Las diferencias entre hombres y mujeres han desvelando el pensamiento del hombre desde la más remota antigüedad. Esa fascinación originaria se instaló definitivamente en el mismo momento en que, concientes de lo que los separaba y de la inevitable unión de la que no podían escapar, los humanos habilitaron a la sexualidad como tema.

Se define a la “fascinación” como aquello que captura la mirada hasta el punto en que esta no puede apartarse de él.

La descripción de cada uno de los más minúsculos aspectos sobre los que se funda la diferencia parece no agotar la búsqueda de nuevos motivos para investigar originando una serie infinita que intenta construir el repertorio promenorizado de esa distinción. La curiosidad y el interés, dentro y fuera del espacio de la ciencia, son insaciables. Tal vez alguien debería interrogarse no sólo sobre las cuestiones que esa curiosidad plantea sino acerca de los oscuros senderos que le dan origen.

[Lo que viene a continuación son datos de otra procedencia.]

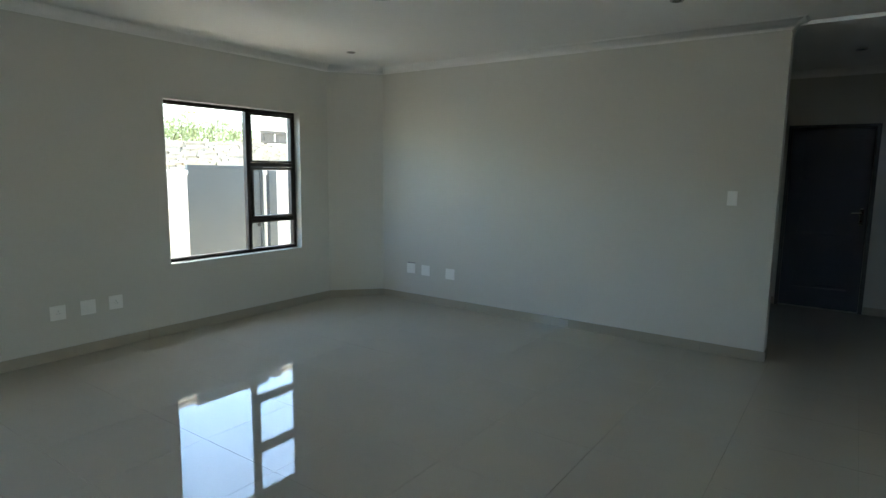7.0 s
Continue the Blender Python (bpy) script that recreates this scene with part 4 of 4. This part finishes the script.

Dice Pascal Quignard: “Llevamos con nosotros el trastorno de nuestra concepción... No hay imagen que nos afecte que no recuerde los gestos que nos hicieron... Venimos de una escena en la que no estuvimos...La humanidad no deja de surgir de una escena que enfrenta a dos mamíferos macho y hembra cuyos órganos urogenitales, a condición de que la anormalidad se apodere de ellos, desde el momento en que se han vuelto claramente deformes, se encajan...El hombre es aquél a quien le falta una imagen”

La tarea de desocultar esas diferencias, una vez desencadenada, jamás alcanza su objetivo. Hoy el discurso legítimo proviene de las ciencias y es allí donde se gesta la palabra autorizada. Construir conocimiento despojado de las nieblas del deseo y la subjetividad, hacer “natural” cada fenómeno, desinvestir de misterio y de espanto lo que nos hace hombres o mujeres es una pretensión legítima pero, tal vez, al mismo tiempo es un sueño ingenuo.

Si la serie infinta de conocimiento no alcanzara nunca a describir la totalidad del objeto, si el pormenorizado y molecular entramdo de los sexos no resultara suficente para atraparlos en su discurso. Si las cosas fuesen fatalmente de este modo, entonces, sospecho que eso ocurriría por poderosas razones que ignoro y por secretos temores que comprendo.

Las investigaciones se multiplican en su afán de objetivar, registrar, documentar aquellas distinciones entre hombres y mujeres. Definirlas, localizarlas, desocultarlas es también un intento por conjurar el misterio originario. Establecer el pormenorizado repertorio de la diferencia contribuye a comprender sus aspectos particulares y a extender la secreta impresión de que las verdaderas preguntas nunca podrán responderse, desde el momento en que aún no nos hemos atrevido a formularlas.